Financial Supervisory Authority of Norway (Finanstilsynet)

The Financial Supervisory Authority of Norway (FSA), also known as Finanstilsynet, is the key government agency in charge of overseeing Norway's financial industry and is in charge of all banks and financial organizations. The FSA's supervisory responsibility includes managing licensing and monitoring requirements for financial activity in Norway and ensuring that enterprises follow Norwegian government legislation such as anti-money laundering and counter-terrorist financing legislation.


The Financial Supervisory Authority of Norway (FSA) is an independent government organization that was founded in 1986 when the Norwegian Insurance Council, the Bank Inspection Agency, and the Broker Control Agency merged to establish the FSA. Until 2009, the Financial Supervisory Authority was known as the Credit Supervisory Authority (Kredittilsynet). The FSA is based in Oslo and is presently headed by Finn Arnesen. The Norwegian Ministry of Finance supervises it.

The FSA's mission is to promote financial stability and well-functioning marketplaces in Norway and collaborate with international regulatory agencies, such as ensuring that legislation relevant to EEA member states is implemented successfully in Norway.

As Norway’s financial regulator, the FSA fulfills the following functions: 

Monitoring: On-site and off-site examinations of financial institutions in Norway are part of the FSA's regulatory responsibility. The FSA evaluates businesses against a set of risk-based criteria based on international anti-money laundering (AML) standards and performs ongoing evaluations to uncover emerging dangers that might threaten financial stability in the future.


Licensing: Organizations intending to act as banks or financial service providers in Norway must get a license from the FSA. The FSA establishes the requirements for companies seeking approval and manages the application process. When the FSA detects violations of licensing standards, it has the right to require businesses to correct the problem or, in the event of significant infringement, revoke licenses.


Reporting: When banks and financial institutions notice questionable financial activity, they must notify the FSA. The Financial Services Authority (FSA) establishes reporting criteria for various types of financial institutions and the necessary reporting forms.


Regulation: The FSA collaborates with the Storting (the Norwegian parliament) to create, implement, and enforce financial legislation and anti-money laundering/counter-terrorist financing policies.
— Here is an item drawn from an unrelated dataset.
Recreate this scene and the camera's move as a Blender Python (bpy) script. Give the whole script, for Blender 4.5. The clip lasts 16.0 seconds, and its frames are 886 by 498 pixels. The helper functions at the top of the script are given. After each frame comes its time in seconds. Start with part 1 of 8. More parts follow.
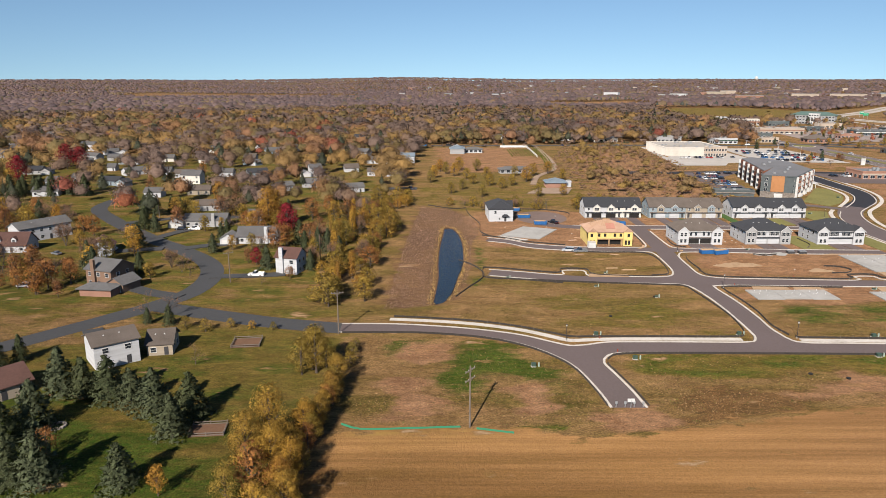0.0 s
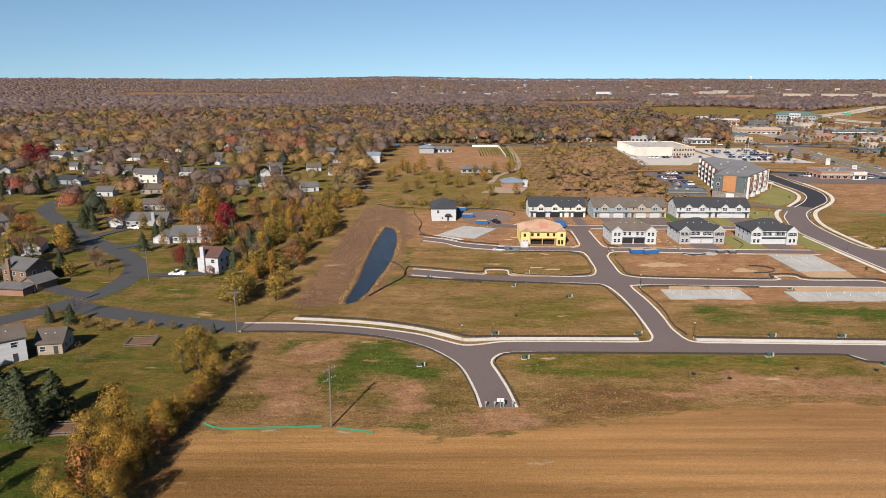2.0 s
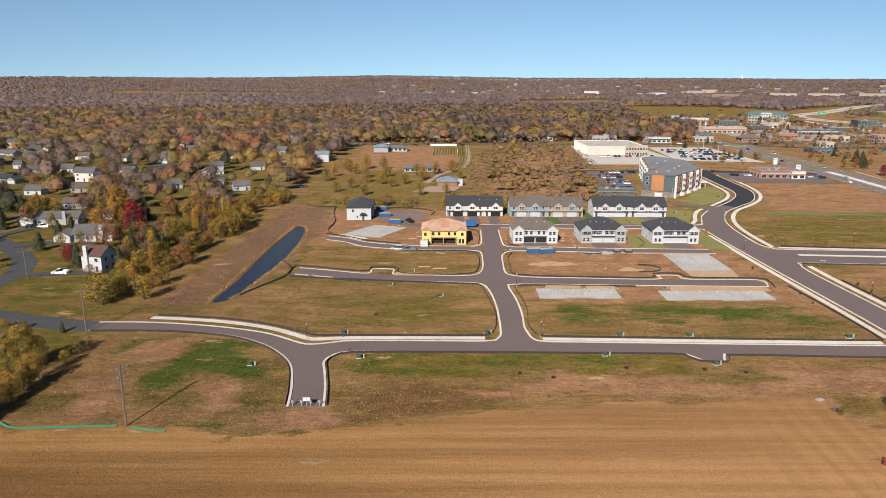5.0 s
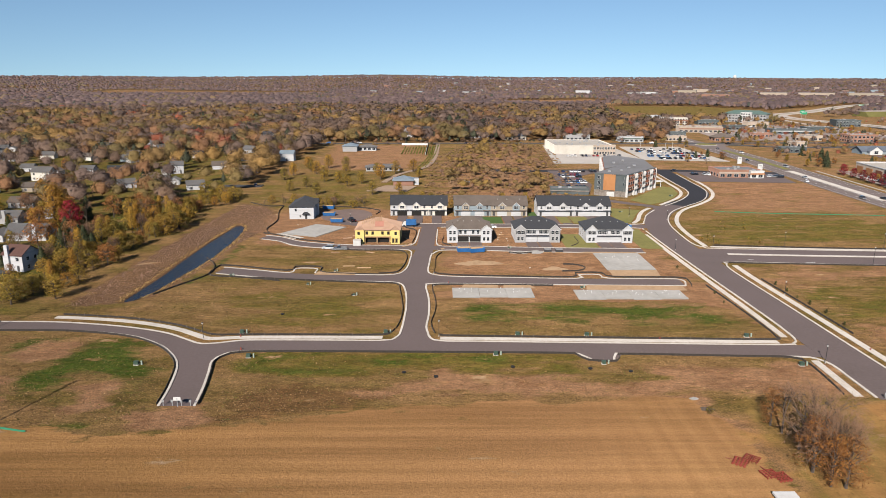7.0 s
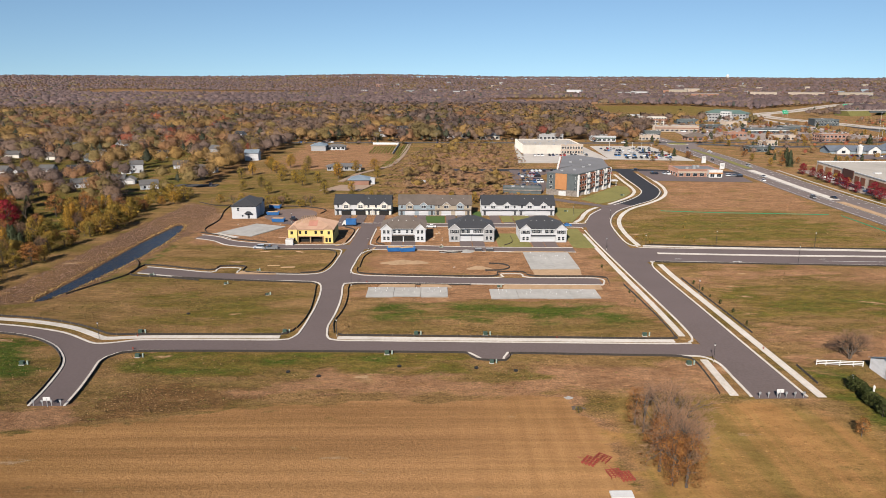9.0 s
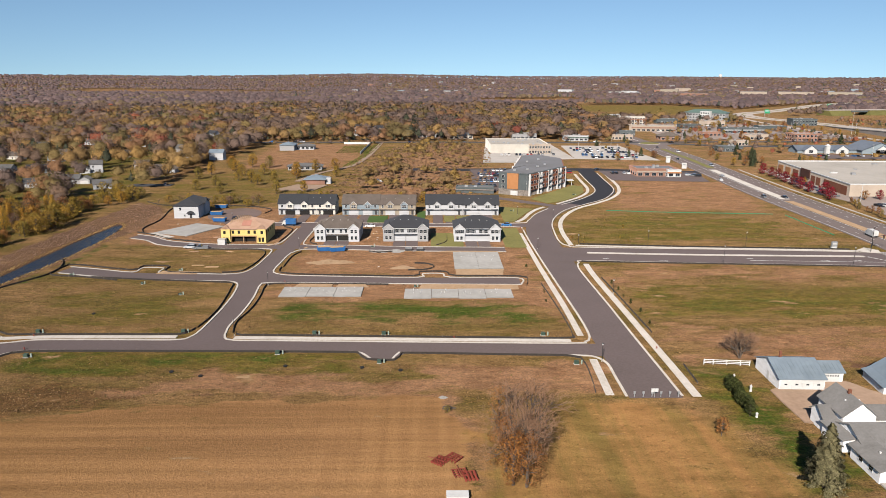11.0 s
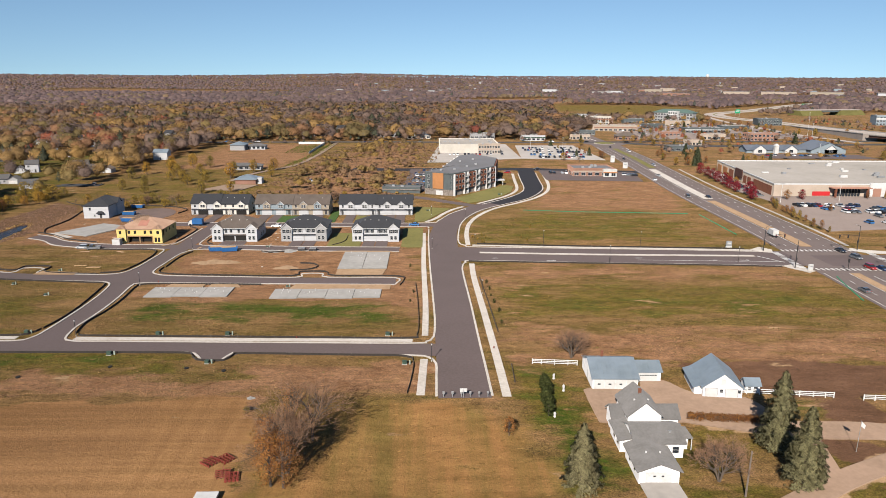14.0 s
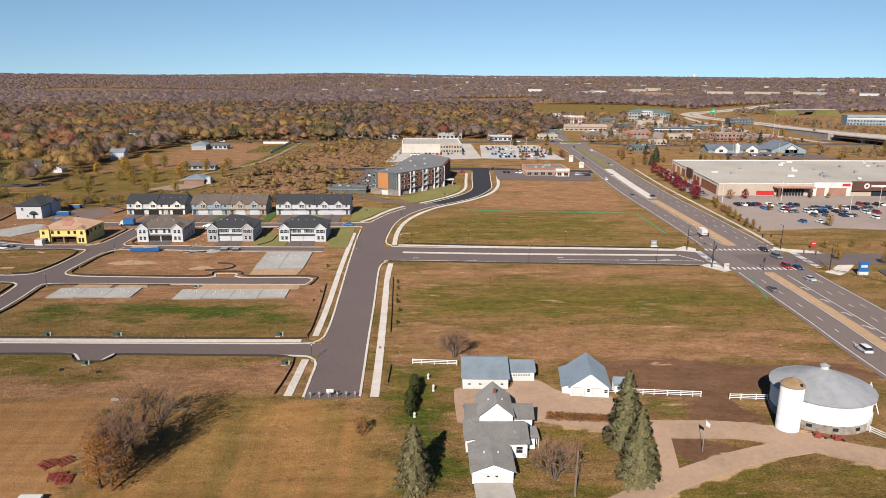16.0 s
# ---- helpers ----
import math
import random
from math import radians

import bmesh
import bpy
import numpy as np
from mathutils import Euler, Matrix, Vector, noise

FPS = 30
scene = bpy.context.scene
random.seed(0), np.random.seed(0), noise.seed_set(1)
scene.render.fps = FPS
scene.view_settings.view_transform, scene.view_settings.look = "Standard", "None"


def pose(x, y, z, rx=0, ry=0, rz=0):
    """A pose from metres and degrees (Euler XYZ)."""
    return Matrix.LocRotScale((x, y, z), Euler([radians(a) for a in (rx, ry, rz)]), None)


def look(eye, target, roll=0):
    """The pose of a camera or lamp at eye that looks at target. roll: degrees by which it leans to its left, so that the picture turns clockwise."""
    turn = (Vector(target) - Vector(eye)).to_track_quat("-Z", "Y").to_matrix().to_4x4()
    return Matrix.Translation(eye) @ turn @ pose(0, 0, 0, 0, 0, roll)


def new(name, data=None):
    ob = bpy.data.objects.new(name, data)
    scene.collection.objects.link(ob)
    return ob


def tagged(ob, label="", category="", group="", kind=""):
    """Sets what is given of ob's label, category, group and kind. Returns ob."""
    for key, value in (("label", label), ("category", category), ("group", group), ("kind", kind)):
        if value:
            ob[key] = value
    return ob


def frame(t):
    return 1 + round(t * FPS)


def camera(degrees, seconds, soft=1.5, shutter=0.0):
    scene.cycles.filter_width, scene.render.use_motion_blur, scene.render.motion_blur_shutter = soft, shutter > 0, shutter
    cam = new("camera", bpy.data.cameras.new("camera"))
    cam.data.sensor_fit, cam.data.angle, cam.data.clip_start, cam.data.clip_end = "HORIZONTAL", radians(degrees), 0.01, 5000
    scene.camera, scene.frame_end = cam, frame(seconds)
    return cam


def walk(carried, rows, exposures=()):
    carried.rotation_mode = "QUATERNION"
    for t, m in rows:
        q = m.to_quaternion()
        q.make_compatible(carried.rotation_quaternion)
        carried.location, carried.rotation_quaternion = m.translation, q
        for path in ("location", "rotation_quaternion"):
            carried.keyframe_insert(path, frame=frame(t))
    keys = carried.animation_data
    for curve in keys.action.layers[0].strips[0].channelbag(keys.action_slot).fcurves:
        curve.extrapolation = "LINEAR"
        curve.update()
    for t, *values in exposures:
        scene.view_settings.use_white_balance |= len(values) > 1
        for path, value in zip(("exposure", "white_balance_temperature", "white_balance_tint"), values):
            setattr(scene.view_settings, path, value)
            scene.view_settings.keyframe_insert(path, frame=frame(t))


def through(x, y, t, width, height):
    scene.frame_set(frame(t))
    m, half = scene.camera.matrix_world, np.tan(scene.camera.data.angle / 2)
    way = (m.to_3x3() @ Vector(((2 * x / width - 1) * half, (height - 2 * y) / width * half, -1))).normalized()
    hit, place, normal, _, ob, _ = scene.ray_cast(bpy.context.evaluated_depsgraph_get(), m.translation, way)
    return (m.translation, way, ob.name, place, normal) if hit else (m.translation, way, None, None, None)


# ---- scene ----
# ---- camera: a drone sliding sideways, 66 m up ----
cam = camera(65.5, 16.0, soft=0.7)
ROWS = [
    (0, 0.00, 0.00, 66.03, 0.000, -13.852, -0.038),
    (1, 13.37, 0.07, 66.02, -0.072, -13.880, 0.016),
    (2, 26.66, 0.13, 66.01, -0.116, -13.904, 0.059),
    (3, 39.88, 0.17, 66.01, -0.162, -13.928, 0.092),
    (4, 53.04, 0.20, 66.00, -0.221, -13.954, 0.117),
    (5, 66.14, 0.21, 66.00, -0.299, -13.980, 0.135),
    (6, 79.21, 0.21, 66.00, -0.392, -14.008, 0.148),
    (7, 92.25, 0.19, 66.00, -0.495, -14.035, 0.157),
    (8, 105.28, 0.16, 66.00, -0.601, -14.060, 0.163),
    (9, 118.30, 0.11, 66.00, -0.707, -14.081, 0.169),
    (10, 131.32, 0.05, 66.00, -0.810, -14.098, 0.174),
    (11, 144.37, -0.03, 66.01, -0.917, -14.109, 0.182),
    (12, 157.44, -0.12, 66.01, -1.036, -14.116, 0.192),
    (13, 170.55, -0.22, 66.02, -1.184, -14.118, 0.206),
    (14, 183.72, -0.35, 66.03, -1.384, -14.119, 0.225),
    (15, 196.94, -0.48, 66.04, -1.662, -14.124, 0.251),
    (16, 210.24, -0.63, 66.05, -2.050, -14.139, 0.284),
]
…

The Financial Services Authority (FSA) publishes such regulations, as well as the institutions to whom they apply, on its website.


Communication: The FSA also serves as a network known for the financial industry, ensuring that financial institutions in Norway have access to the information and resources they need to comply with the country's AML/CFT financing rules.


AML in Norway

The Anti-Money Laundering Act (2018) is the main piece of AML law in Norway, and it incorporates the AML standards of the EU's Fourth and Fifth Anti-Money Laundering Directives (4AMLD and 5AMLD), as well as those laid forth by the Financial Action Task Force (FATF).


The Anti-Money Laundering Act focuses on the following Norwegian financial institutions:

  • Banking and credit providers 
  • Financing businesses 
  • Payment service firms 
  • Holding corporations 
  • Insurance and pensions businesses 
  • Electronic money service firms


Obligated organizations in Norway must implement AML procedures to cope with the illegal risks posed by cryptocurrencies under 4AMLD and 5AMLD. In order to meet this requirement, the Norwegian Anti-Money Laundering Act placed financial institutions that provide cryptocurrency products under the oversight of the Financial Supervisory Authority (FSA). It imposed additional reporting requirements for crypto storage and exchange services.

How to Comply

Obligated entities in Norway need to develop a risk-based anti-money laundering program in accordance with the Anti-Money Laundering Act, EU regulations, and FATF guidelines. This means that the AML procedures in place should be proportional to the amount of risk: following a risk assessment, lower-risk clients may deserve a simple AML response; however, higher-risk clients may require a more thorough AML response.


The following controls and procedures should be included in Norway's anti-money laundering programs:


Customer due diligence: In Norway, banks and financial institutions have to use adequate customer due diligence (CDD) processes to identify and confirm the identities of their clients and the nature of the activity in which they are involved. Customer-entity beneficial ownership must be established in the same way. Enhanced due diligence (EDD) should be applied to higher-risk consumers.


Transaction monitoring: Companies need to use transaction monitoring systems to detect when consumers engage in unusual financial conduct that might suggest money laundering attempts. Those measurements should be put up in practice to identify strange volumes, frequencies, or patterns of money transfers or transactions in high-risk countries. 


Screening: Customers of banks and financial institutions must be screened to see if they are on any international sanctions or watch lists, including the EU sanctions list. Firms must also perform PEP screening to determine whether clients are politically exposed persons (PEPs) who are more prone to be involved in money laundering.


Adverse media: Firms in Norway must regularly keep an eye out for adverse media reports involving their consumers. Firms should check conventional television and print media sources, as well as Internet sites, for adverse or unfavorable news, which might signal an increased degree of money laundering risk.